An analogy from the physical world helps communicate the concept of virtual scaffolding to line management within a company. To add a floor or install new production equipment in a factory, it's necessary to add scaffolding and supporting structures first. These supporting structures serve to insulate and provide stability to other parts of the factory that need to continue operations as usual during the installation of new equipment. Once the new production equipment is in, it becomes part of the existing factory; the supporting structures are then moved to another part of the factory as needed. Physical scaffolding and support structures are absolutely necessary when existing physical structures are modified. A similar type of scaffolding is required when an enterprise seeks to replace legacy systems that enable business processes across the supply chain.

The typical enterprise's portfolio of legacy applications supports heavy transaction volumes. When installing SCM technologies to replace whole or partial legacy systems, it becomes necessary to have virtual scaffolding to isolate and stabilize the high-volume transaction systems during the various implementation phases. Without this form of virtual scaffolding, the technological complexity of legacy replacement becomes quite overwhelming.

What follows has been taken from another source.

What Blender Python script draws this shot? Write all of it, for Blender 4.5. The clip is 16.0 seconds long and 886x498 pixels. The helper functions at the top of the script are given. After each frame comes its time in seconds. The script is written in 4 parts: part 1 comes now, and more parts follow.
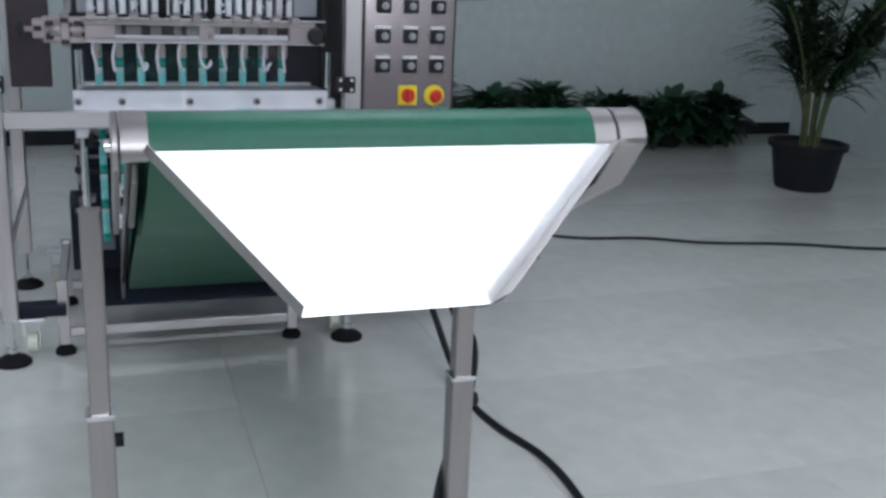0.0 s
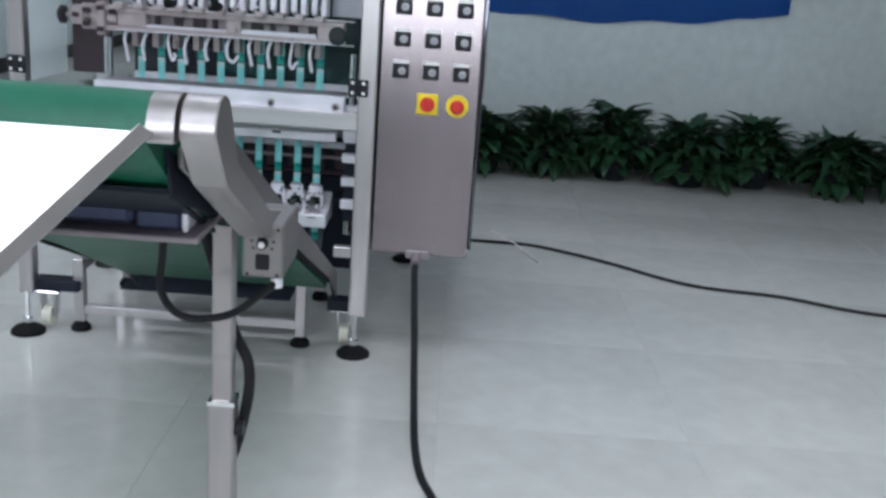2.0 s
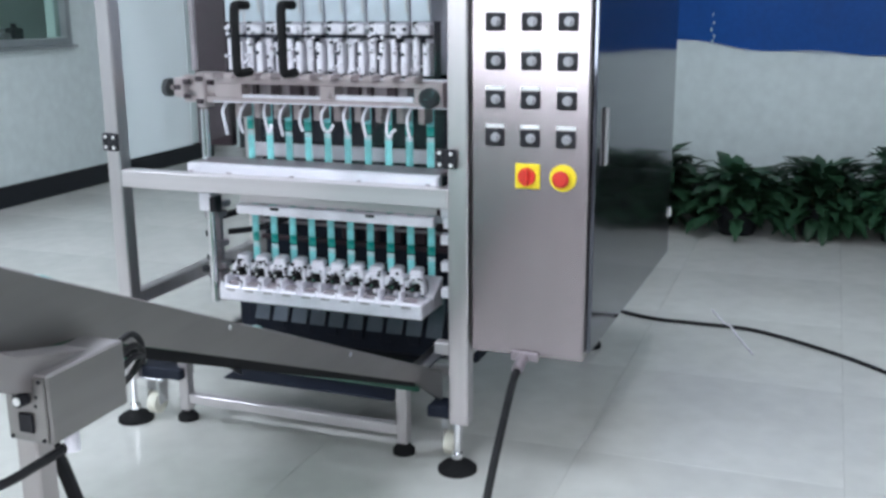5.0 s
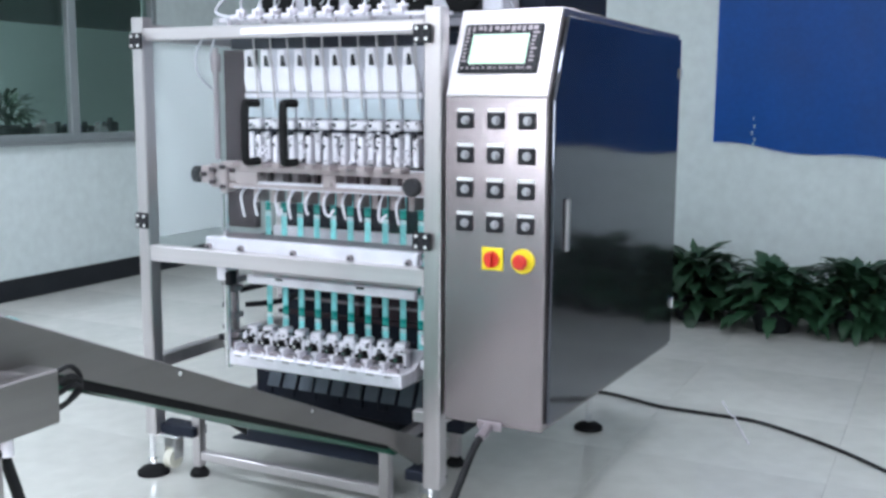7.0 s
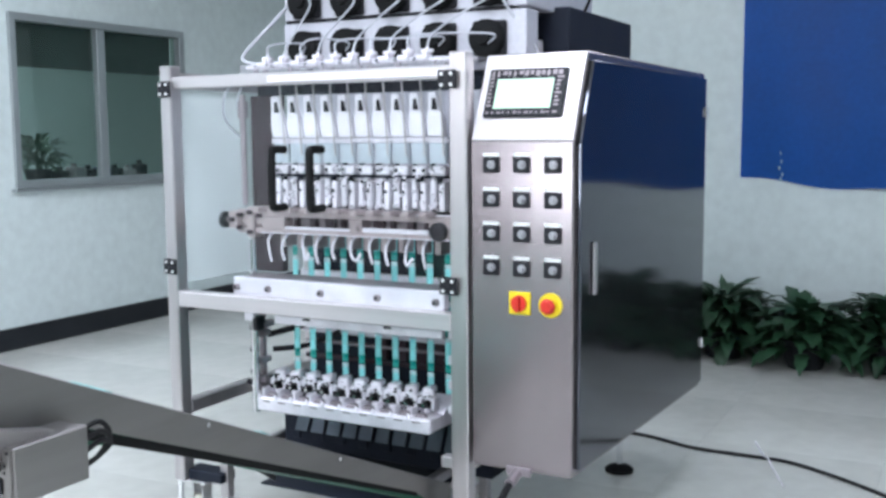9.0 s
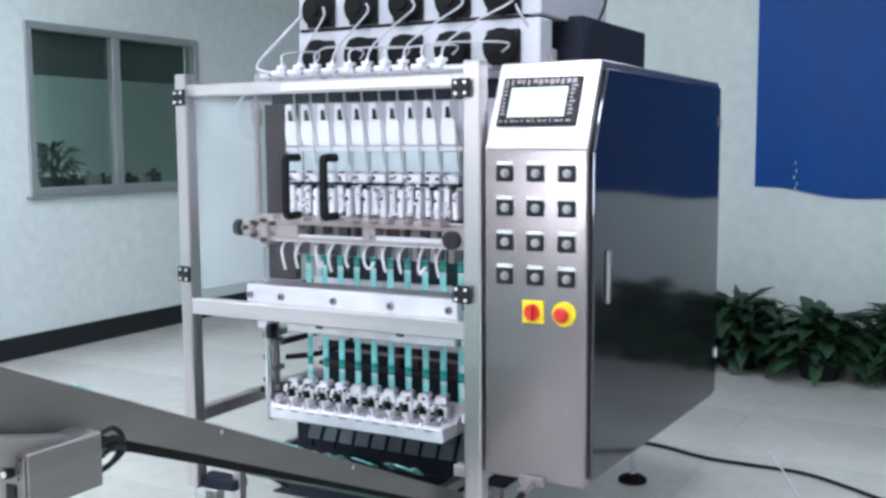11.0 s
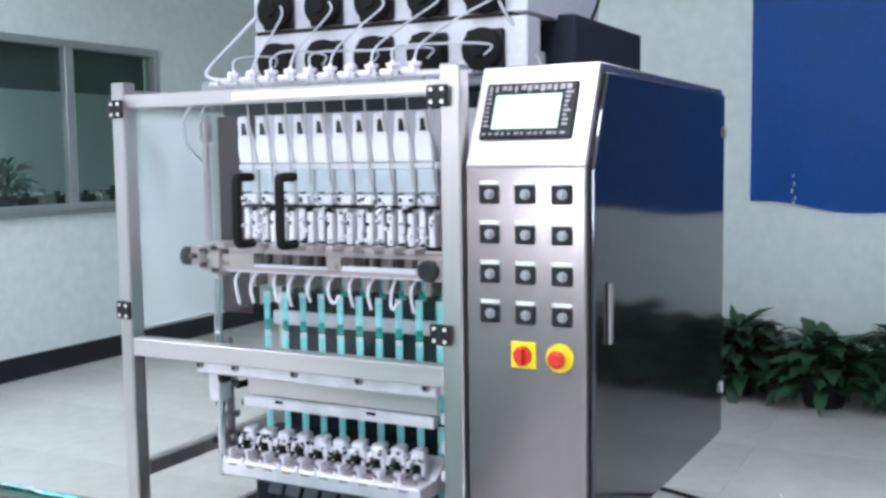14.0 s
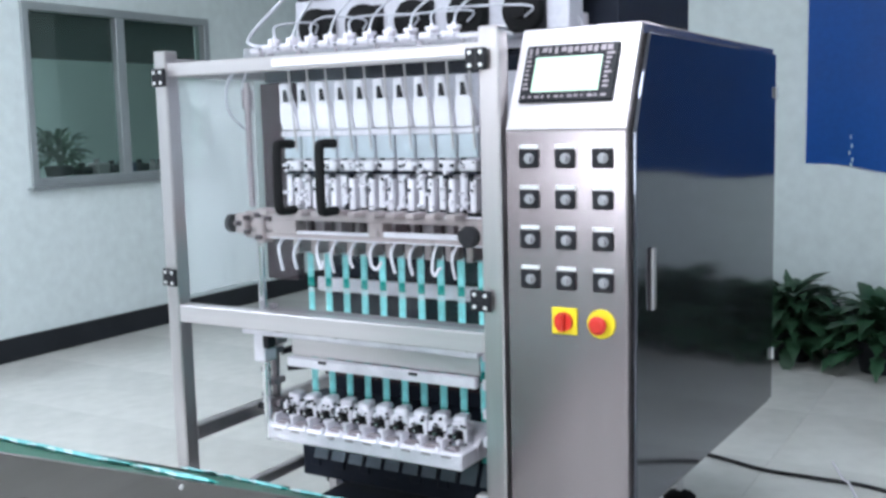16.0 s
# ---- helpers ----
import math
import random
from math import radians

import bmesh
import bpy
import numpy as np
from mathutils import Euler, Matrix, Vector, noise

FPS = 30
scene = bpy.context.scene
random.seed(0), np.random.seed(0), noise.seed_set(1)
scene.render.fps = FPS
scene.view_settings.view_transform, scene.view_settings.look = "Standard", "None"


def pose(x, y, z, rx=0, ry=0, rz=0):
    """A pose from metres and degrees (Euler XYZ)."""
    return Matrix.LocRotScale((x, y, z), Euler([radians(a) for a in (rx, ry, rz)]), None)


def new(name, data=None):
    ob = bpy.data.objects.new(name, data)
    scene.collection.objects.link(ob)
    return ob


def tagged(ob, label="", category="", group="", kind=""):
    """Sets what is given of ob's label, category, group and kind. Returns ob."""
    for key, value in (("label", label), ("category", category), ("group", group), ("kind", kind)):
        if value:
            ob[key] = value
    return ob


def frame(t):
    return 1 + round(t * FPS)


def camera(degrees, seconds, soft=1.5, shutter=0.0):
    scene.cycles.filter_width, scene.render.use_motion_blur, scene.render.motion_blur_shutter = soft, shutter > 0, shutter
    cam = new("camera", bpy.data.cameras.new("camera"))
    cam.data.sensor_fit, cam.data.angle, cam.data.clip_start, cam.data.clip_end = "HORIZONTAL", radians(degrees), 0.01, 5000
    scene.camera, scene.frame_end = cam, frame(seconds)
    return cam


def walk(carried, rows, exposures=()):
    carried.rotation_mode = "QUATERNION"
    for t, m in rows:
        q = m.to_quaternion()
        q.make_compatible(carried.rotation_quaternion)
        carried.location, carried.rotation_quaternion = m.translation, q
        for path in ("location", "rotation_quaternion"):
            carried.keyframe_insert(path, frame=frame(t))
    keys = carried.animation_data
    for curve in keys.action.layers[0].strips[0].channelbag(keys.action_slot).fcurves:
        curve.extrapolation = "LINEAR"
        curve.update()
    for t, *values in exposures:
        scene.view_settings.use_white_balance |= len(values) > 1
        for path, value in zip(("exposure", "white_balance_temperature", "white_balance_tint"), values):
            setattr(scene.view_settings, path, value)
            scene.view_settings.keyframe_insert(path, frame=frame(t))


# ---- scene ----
cam = camera(46.90, 16.0, soft=3.0)
PATH = [
    (0, pose(-1.175, -3.432, 1.366, 73.89, -2.38, -18.18)),
    (0.5, pose(-0.912, -3.329, 1.345, 72.98, -3.94, -10.36)),
    (1, pose(-0.628, -3.306, 1.339, 72.77, -1.75, -0.99)),
    (1.5, pose(-0.306, -3.399, 1.349, 73.07, -1.89, 0.74)),
    (2, pose(-0.066, -3.319, 1.328, 74.41, -3.94, 1.25)),
    (2.5, pose(0.066, -3.258, 1.339, 74.63, -1.10, 6.54)),
    (3, pose(0.163, -3.187, 1.334, 74.39, -0.92, 8.08)),
    (5.5, pose(0.754, -2.556, 1.361, 76.50, 0.37, 21.97)),
    (6, pose(0.948, -2.649, 1.371, 76.51, -0.61, 21.74)),
    (6.5, pose(1.026, -2.694, 1.346, 79.58, -1.70, 25.51)),
    (7, pose(1.040, -2.720, 1.348, 81.71, -0.34, 26.66)),
    (7.5, pose(1.053, -2.738, 1.352, 82.77, -0.26, 26.70)),
    (8, pose(1.046, -2.725, 1.362, 83.31, 0.89, 27.69)),
    (8.5, pose(1.040, -2.728, 1.375, 83.52, 1.22, 28.31)),
    (9, pose(1.035, -2.712, 1.379, 83.61, 0.45, 28.06)),
    (9.5, pose(1.042, -2.710, 1.375, 83.66, 0.09, 28.00)),
    (10, pose(1.037, -2.715, 1.376, 84.06, 0.15, 28.56)),
    (12.5, pose(1.027, -2.669, 1.389, 84.05, 0.40, 28.85)),
    (13, pose(0.916, -2.537, 1.400, 83.58, 0.62, 28.39)),
    (13.5, pose(0.807, -2.417, 1.406, 85.05, 2.02, 26.05)),
    (14, pose(0.835, -2.337, 1.389, 84.77, 0.74, 27.50)),
    (14.5, pose(0.855, -2.316, 1.392, 84.02, 1.34, 29.05)),
    (15, pose(0.858, -2.303, 1.389, 84.14, 0.49, 29.91)),
    (15.5, pose(0.862, -2.304, 1.390, 83.57, 1.11, 30.17)),
    (16, pose(0.860, -2.302, 1.384, 82.95, 1.43, 30.53)),
]
EXPOSURES = [(0.0, -1.34), (1.0, -1.44), (1.5, -1.26), (2.0, -0.95), (3.0, -0.70), (5.5, -0.34), (9.0, -0.18), (16.0, -0.18)]
walk(cam, PATH, EXPOSURES)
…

When you implement an SCM module, you typically need it to interface with many legacy systems — such as one-way data transfers, two-way data synchronization, or process triggers. It may be easy to manage one module and its interfaces — data, application, workflow, and technology. However, as the number of installed SCM modules increases, these interfaces become expensive to maintain. A greater danger is that the overall SCM implementation effort will collapse as you try to keep the existing foundations stable while implementing new systems. Most SCM implementation projects at this stage have the mythical "Dutch boy trying to plug the dike" as their poster child. Just as one hole is plugged, another breaks open: A legacy interface fails or behaves unpredictably. Soon enough, the new and old systems begin to fall apart. Virtual scaffolding helps reduce the complexity associated with legacy replacement.

EAI'S Unfulfilled Promise

Articles praising the functionality of EAI technologies to link heterogeneous systems (such as mainframe, Web, integrated SCM suites, and so on) have been the norm for the past few years. As most buyers of these technologies have discovered, they overpromised and underdelivered. The functionality these technologies boasted was quite broad. To read some of the early brochures, only modest effort was required to "seamlessly" integrate data, application, workflow, and technology across multiple heterogeneous systems! The reality proved to be quite different.

EAI technologies were difficult to implement and maintain. Their scope was quite broad and inhibited EAI technologies from succeeding. Many firms that tried to use EAI technologies as the virtual scaffolding for the transition phases in SCM implementations were disappointed with their performance. Instead of easing the SCM implementation task, it added yet another complex piece of technology that neither the systems integrators nor internal IT resources could use effectively.